Designing a good survey instrument that provide good reliable data is hard. Some marketing firms do a good job of it. Others, approach it like this was done, attempting to shoehorn odd-ball groups & interests into a standardized set of bins...
(Yes, I've designed a statistical survey or three in previous lives...)
I remember reading an article about Summer Nationals in a local publication in the host city (Greenville, IIRC), and they cited that the tournament was expected to bring in two million dollars of business to the area.
Consdier - hotel, food, car rentals, taxi... it all adds up in a big way.
That's it, I'm done with the discussion forums on F.net. It's had its uses, but the ideologues, ranters, and "experts" have drowned too many of the conversations. I'm changing my password to something random and never logging in again.
It wasn't the worst by a long way.

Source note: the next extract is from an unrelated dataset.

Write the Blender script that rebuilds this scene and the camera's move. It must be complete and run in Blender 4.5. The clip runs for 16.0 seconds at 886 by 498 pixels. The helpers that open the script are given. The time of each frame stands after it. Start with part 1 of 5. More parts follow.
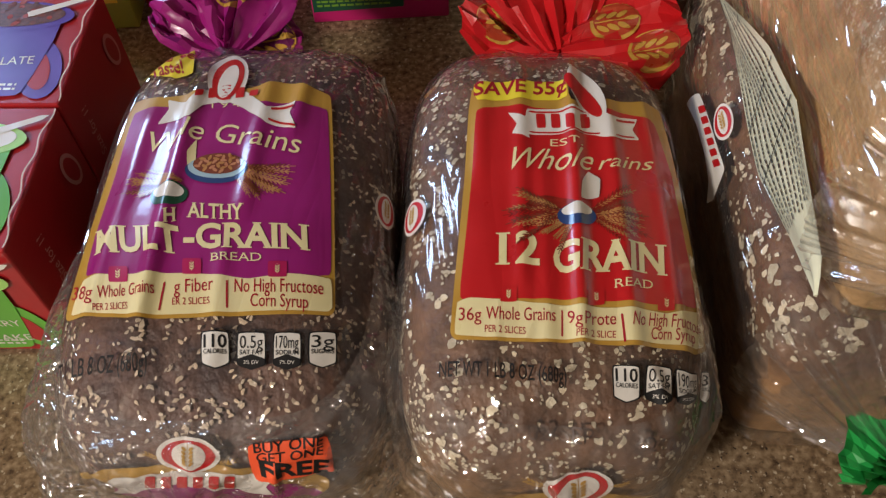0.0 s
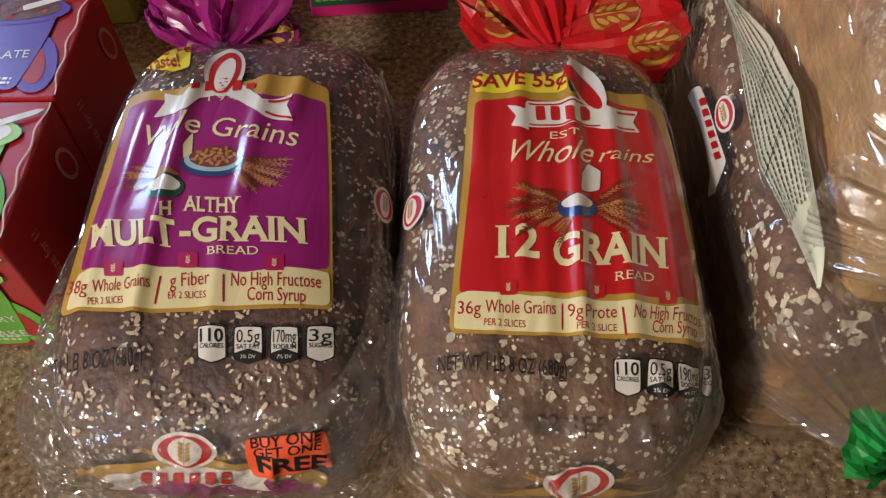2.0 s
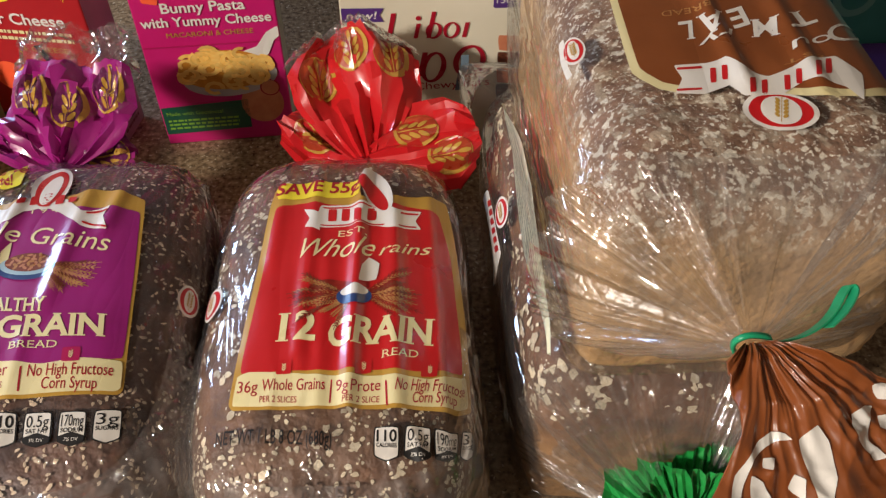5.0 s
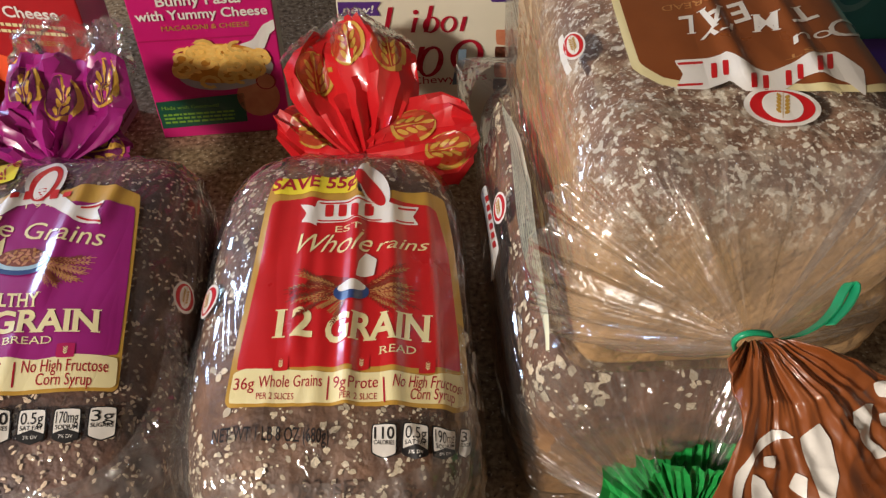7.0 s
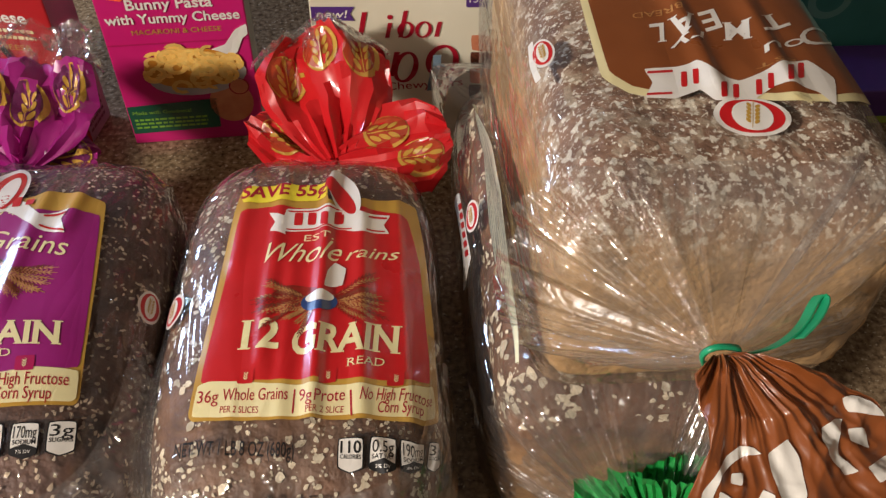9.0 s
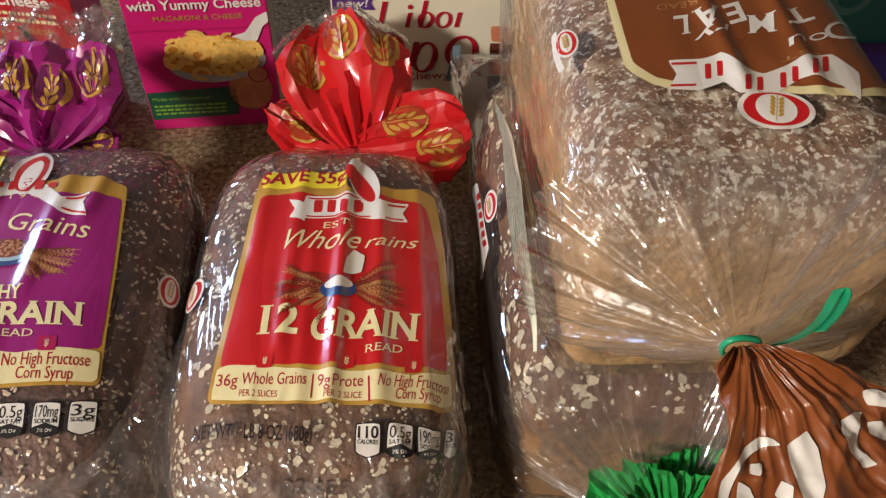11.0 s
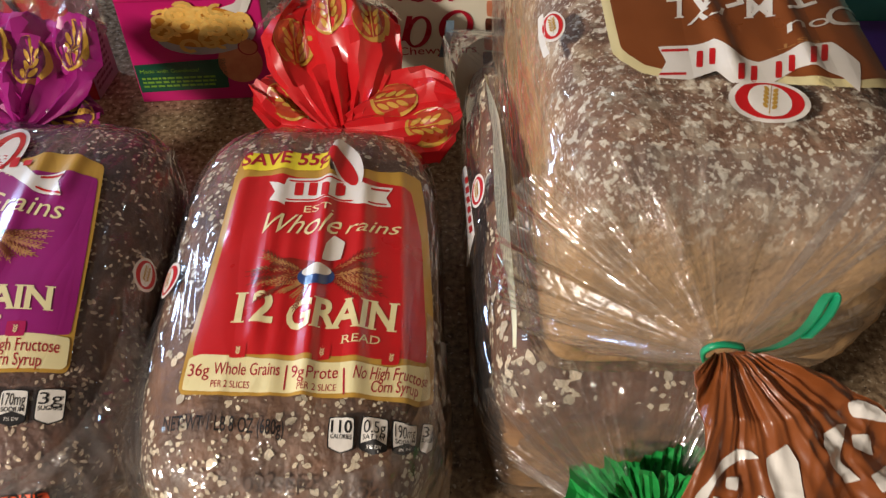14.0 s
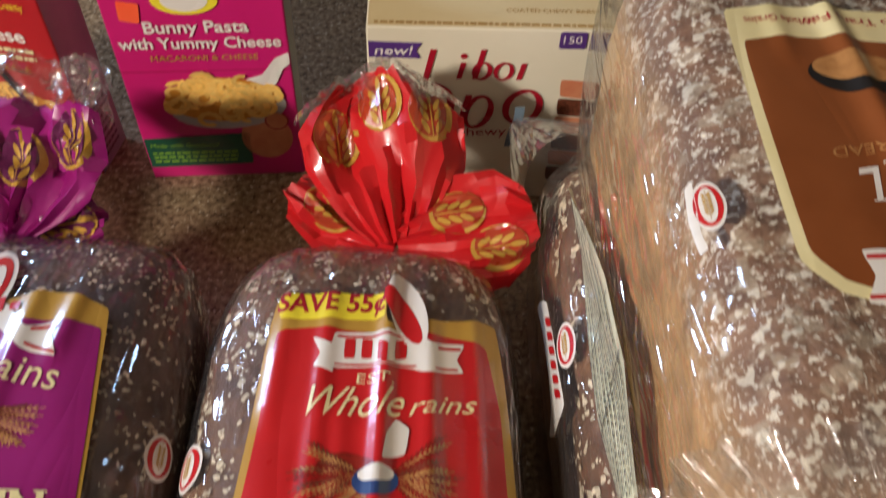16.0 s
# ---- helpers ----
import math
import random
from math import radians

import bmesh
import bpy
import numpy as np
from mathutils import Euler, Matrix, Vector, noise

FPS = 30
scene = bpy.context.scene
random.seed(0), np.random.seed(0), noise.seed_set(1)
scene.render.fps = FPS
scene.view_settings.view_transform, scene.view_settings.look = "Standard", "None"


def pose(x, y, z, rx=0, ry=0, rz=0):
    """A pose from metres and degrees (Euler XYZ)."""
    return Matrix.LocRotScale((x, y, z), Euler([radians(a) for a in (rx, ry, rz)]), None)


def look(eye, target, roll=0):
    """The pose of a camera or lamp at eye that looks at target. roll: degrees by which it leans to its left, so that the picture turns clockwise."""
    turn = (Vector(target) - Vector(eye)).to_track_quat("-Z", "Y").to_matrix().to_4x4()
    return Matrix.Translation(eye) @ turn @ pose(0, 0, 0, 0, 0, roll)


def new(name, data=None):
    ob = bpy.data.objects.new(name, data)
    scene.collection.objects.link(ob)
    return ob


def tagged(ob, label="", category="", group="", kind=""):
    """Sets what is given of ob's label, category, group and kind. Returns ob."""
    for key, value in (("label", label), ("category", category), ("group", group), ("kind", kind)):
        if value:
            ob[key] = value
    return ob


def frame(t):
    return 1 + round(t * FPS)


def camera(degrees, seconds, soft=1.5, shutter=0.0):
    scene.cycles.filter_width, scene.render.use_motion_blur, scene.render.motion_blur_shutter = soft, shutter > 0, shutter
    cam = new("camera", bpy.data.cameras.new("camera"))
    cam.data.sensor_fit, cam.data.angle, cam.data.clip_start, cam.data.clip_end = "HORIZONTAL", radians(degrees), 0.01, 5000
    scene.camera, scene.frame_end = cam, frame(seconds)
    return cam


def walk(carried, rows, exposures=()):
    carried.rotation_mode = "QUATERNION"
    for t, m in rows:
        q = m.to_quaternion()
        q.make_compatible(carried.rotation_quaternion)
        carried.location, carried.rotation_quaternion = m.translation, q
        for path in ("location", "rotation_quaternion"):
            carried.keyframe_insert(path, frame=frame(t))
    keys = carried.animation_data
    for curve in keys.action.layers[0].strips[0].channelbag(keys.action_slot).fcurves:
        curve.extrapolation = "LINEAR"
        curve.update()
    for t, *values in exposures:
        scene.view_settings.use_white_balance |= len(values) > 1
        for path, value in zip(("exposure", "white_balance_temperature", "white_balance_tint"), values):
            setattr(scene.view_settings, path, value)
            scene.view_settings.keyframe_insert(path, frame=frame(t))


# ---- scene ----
from mathutils.bvhtree import BVHTree

cam = camera(55.151, 16.0, soft=1.3, shutter=0.5)
PATH = [
    (0, (0.00847, 0.01698, 0.38977), (-0.01121, 0.52757, -0.35112), -1.805),
    (0.5, (0.00829, 0.01721, 0.38973), (-0.01237, 0.52636, -0.35212), -2.027),
    (1, (0.00869, 0.01699, 0.38914), (-0.01309, 0.52774, -0.35158), -2.238),
    (1.5, (0.01231, 0.01535, 0.38954), (-0.01109, 0.52700, -0.35051), -2.465),
    (2, (0.00880, 0.01676, 0.38525), (-0.01073, 0.52723, -0.35573), -1.912),
    (2.5, (0.02398, 0.00904, 0.39256), (0.04113, 0.54741, -0.32845), 0.192),
    (3, (0.06656, -0.00400, 0.40014), (0.08876, 0.56756, -0.29472), 1.951),
    (3.5, (0.07802, -0.01465, 0.40321), (0.09549, 0.58535, -0.26737), 1.223),
    (4, (0.07927, -0.01472, 0.40129), (0.11639, 0.59071, -0.26360), 1.607),
    (4.5, (0.08092, -0.02175, 0.40379), (0.12009, 0.59298, -0.25239), 1.123),
    (5, (0.08456, -0.02448, 0.40367), (0.11633, 0.59326, -0.25007), 0.044),
    (7.5, (0.08303, -0.02192, 0.40208), (0.12544, 0.59063, -0.25592), 0.972),
    (8, (0.08642, -0.02533, 0.40364), (0.14515, 0.60026, -0.24071), 1.432),
    (8.5, (0.08851, -0.02147, 0.40152), (0.14652, 0.59918, -0.24765), 1.463),
    (9, (0.09094, -0.01631, 0.39998), (0.14293, 0.59830, -0.25543), 1.524),
    (11.5, (0.08559, -0.01912, 0.39916), (0.12712, 0.58816, -0.26378), 1.854),
    (12, (0.08471, -0.01703, 0.39854), (0.12832, 0.58570, -0.26841), 1.980),
    (12.5, (0.08299, -0.01921, 0.39829), (0.12519, 0.58294, -0.26927), 1.949),
    (13, (0.08455, -0.01667, 0.39687), (0.12141, 0.58440, -0.27198), 1.637),
    (13.5, (0.09139, -0.01155, 0.39496), (0.12086, 0.58453, -0.27871), 1.523),
    (14, (0.09974, -0.00393, 0.39717), (0.13037, 0.58028, -0.28676), 2.032),
    (14.5, (0.09742, 0.04099, 0.38650), (0.12699, 0.60201, -0.31663), 2.502),
    (15, (0.08329, 0.07714, 0.37496), (0.09906, 0.61879, -0.34363), 3.033),
    (15.5, (0.07754, 0.08703, 0.37683), (0.08979, 0.63032, -0.34059), 2.724),
    (16, (0.06988, 0.10633, 0.38533), (0.09832, 0.67427, -0.31226), 2.967),
]
walk(cam, [(t, look(eye, target, roll)) for t, eye, target, roll in PATH], [(0, -0.44), (2, -0.42), (3, -0.10), (4, 0.0), (16, 0.0)])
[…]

It did, however, look as if someone handed them a template and they tweaked it a little using search-and-replace. The purpose, of course, is to convince sponsors and advertisers that we are obsessed participants with spare cash who spend on things related to our obsession. It's always nice to have a report with numbers like that to show people when trying to convince them to provide services, develop products, or make products available to your membership.

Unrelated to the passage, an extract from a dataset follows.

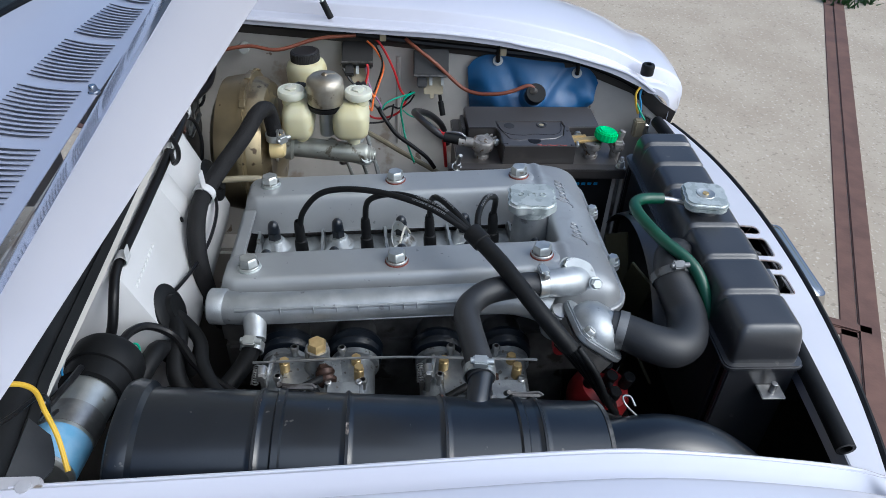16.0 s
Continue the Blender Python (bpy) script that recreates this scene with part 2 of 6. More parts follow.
LEAD = mat("lead_clamp", (0.20, 0.19, 0.18), (0.42, 0.40, 0.38), rough=0.5, metal=0.6, scale=70, fine=260, bump=0.8, spot=(0.13, 0.09, 0.06), spot_at=0.6, spot_scale=110)
GROUND = mat("sandy_concrete", (0.375, 0.315, 0.24), (0.455, 0.395, 0.31), rough=0.92, scale=4.0, fine=90, bump=0.9, spot=(0.53, 0.475, 0.395), spot_at=0.60, spot_scale=75, grit=(0.31, 0.265, 0.205), grit_at=0.63, grit_scale=70)
DUSTBAR = mat("dusty_black_steel", (0.032, 0.029, 0.028), (0.058, 0.052, 0.048), rough=0.5, scale=18, fine=300, bump=0.12, spot=(0.10, 0.075, 0.062), spot_at=0.66, spot_scale=30, coat=0.4, coat_rough=0.35)
SLOTGREY = mat("slot_shade_grey", (0.035, 0.035, 0.04), (0.10, 0.10, 0.115), rough=0.6, scale=30)
RIMRUST = mat("worn_slot_edge", (0.42, 0.38, 0.34), (0.16, 0.10, 0.07), rough=0.7, scale=90, fine=300, bump=0.2)
RAILRUST = mat("rusty_rail", (0.12, 0.065, 0.05), (0.18, 0.10, 0.075), rough=0.7, scale=12, fine=120, bump=0.4, metal=0.2)
LEAF = mat("weed_leaf", (0.05, 0.11, 0.03), (0.08, 0.16, 0.04), rough=0.6)


# ---- mesh helpers ----
def place(bm, m):
    bm.transform(m)
    return bm


def join(*bms):
    """Several meshes as one."""
    out = bmesh.new()
    me = bpy.data.meshes.new("join")
    for b in bms:
        b.to_mesh(me)
        out.from_mesh(me)
        b.free()
    bpy.data.meshes.remove(me)
    return out


def soften(bm, width, seg=2, angle=30):
    edges = [e for e in bm.edges if len(e.link_faces) == 2 and e.calc_face_angle() > radians(angle)]
    if edges and width > 0:
        bmesh.ops.bevel(bm, geom=edges, offset=width, segments=seg, affect="EDGES", clamp_overlap=True)
    return bm


def box(x0, y0, z0, x1, y1, z1, bev=0.002, seg=2):
    bm = bmesh.new()
    bmesh.ops.create_cube(bm, size=1, matrix=Matrix.Translation(((x0 + x1) / 2, (y0 + y1) / 2, (z0 + z1) / 2)) @ Matrix.Diagonal((abs(x1 - x0), abs(y1 - y0), abs(z1 - z0), 1)))
    return soften(bm, bev, seg)


def axis_frame(origin, axis):
    return Matrix.Translation(origin) @ Vector(axis).normalized().to_track_quat("Z", "Y").to_matrix().to_4x4()


def lathe(profile, origin=(0, 0, 0), axis=(0, 0, 1), seg=32, closed=False):
    """A profile of (radius, height) turned round an axis; the ends close where the radius is 0."""
    bm = bmesh.new()
    rings = []
    for r, h in profile:
        if r < 1e-6:
            rings.append([bm.verts.new((0, 0, h))])
        else:
            rings.append([bm.verts.new((r * math.cos(2 * math.pi * k / seg), r * math.sin(2 * math.pi * k / seg), h)) for k in range(seg)])
    pairs = list(zip(rings, rings[1:] + (rings[:1] if closed else [])))[: len(rings) if closed else len(rings) - 1]
    for a, b in pairs:
        for k in range(seg):
            j = (k + 1) % seg
            if len(a) == 1 and len(b) == 1:
                continue
            if len(a) == 1:
                bm.faces.new((a[0], b[k], b[j]))
            elif len(b) == 1:
                bm.faces.new((a[k], b[0], a[j]))
            else:
                bm.faces.new((a[k], b[k], b[j], a[j]))
    bmesh.ops.recalc_face_normals(bm, faces=bm.faces)
    return place(bm, axis_frame(origin, axis))


def rod(p0, p1, r, seg=20, bev=0.0, r1=None):
    """A round bar from p0 to p1 with softened ends."""
    p0, p1 = Vector(p0), Vector(p1)
    h, b, q = (p1 - p0).length, bev or r * 0.12, r if r1 is None else r1
    return lathe([(0, 0), (r - b, 0), (r, b), (q, h - b), (q - b, h), (0, h)], p0, p1 - p0, seg)


def hexhead(origin, axis, across, high, dome=0.0015):
    """A hexagon bolt head with a chamfered top."""
    bm = lathe([(0, 0), (across / 1.732, 0), (across / 1.732, high - dome), (across / 2.1, high), (0, high)], (0, 0, 0), (0, 0, 1), 6)
    return place(bm, axis_frame(origin, axis))


def spline(points, steps=8):
    """Catmull-Rom through the points."""
    p = [Vector(q) for q in points]
    p = [p[0] * 2 - p[1]] + p + [p[-1] * 2 - p[-2]]
    out = []
    for i in range(1, len(p) - 2):
        for k in range(steps):
            t = k / steps
            a, b, c, d = p[i - 1 : i + 3]
            out.append(0.5 * ((2 * b) + (c - a) * t + (2 * a - 5 * b + 4 * c - d) * t * t + (3 * b - a - 3 * c + d) * t**3))
    return out + [p[-2]]


def tube(points, r, seg=12, steps=8, hollow=0.0):
    """A round hose through the points; r: one radius, or one for each point. hollow: wall at open ends."""
    path = spline(points, steps)
    radii = list(r) if isinstance(r, (list, tuple)) else [r] * len(points)
    bm, rings = bmesh.new(), []
    tang = [(path[min(i + 1, len(path) - 1)] - path[max(i - 1, 0)]).normalized() for i in range(len(path))]
    up = Vector((0, 0, 1)) if abs(tang[0].z) < 0.9 else Vector((1, 0, 0))
    side = tang[0].cross(up).normalized()
    for i, c in enumerate(path):
        side = (side - tang[i] * side.dot(tang[i])).normalized()
        other = tang[i].cross(side)
        f = i / steps
        k = min(int(f), len(radii) - 2)
        rr = radii[k] + (radii[k + 1] - radii[k]) * (f - k)
        rings.append([bm.verts.new(c + rr * (side * math.cos(2 * math.pi * j / seg) + other * math.sin(2 * math.pi * j / seg))) for j in range(seg)])
    for a, b in zip(rings, rings[1:]):
        for j in range(seg):
            bm.faces.new((a[j], a[(j + 1) % seg], b[(j + 1) % seg], b[j]))
    for ring, c, way in ((rings[0], path[0], tang[0]), (rings[-1], path[-1], -tang[-1])):
        if hollow:
            inner = [bm.verts.new(c + (v.co - c) * (1 - hollow)) for v in ring]
            deep = [bm.verts.new(v.co + way * 0.03) for v in inner]
            for a, b in ((ring, inner), (inner, deep)):
                for j in range(seg):
                    bm.faces.new((a[j], a[(j + 1) % seg], b[(j + 1) % seg], b[j]))
            bm.faces.new(deep)
        else:
            bm.faces.new(ring)
    bmesh.ops.recalc_face_normals(bm, faces=bm.faces)
    return bm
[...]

So declare a sufficient income and be sure to check "shopping" and similar things as one of the things you do when you're at a tournament. Meanwhile telling the truth.
If that's the case, why doesn't USFA just manufacture the data and presented to corporations. It's not as though the corporations don't do the same in reverse.
Consdier - hotel, food, car rentals, taxi... it all adds up in a big way.
I agree. Anyone with minimal knowledge of math (addition and multiplication is sufficient) can compute that 1000 fencers plus tagalongs (parents, spouse, siblings) plus coaches and officials (so, about 2000 people altogether) will all spend about $100/day in expenses for food, room, extraneous non-fencing shopping. That's $200K/day. Ten days or so and that's $2Million. That doesn't include the airfare or gas cost.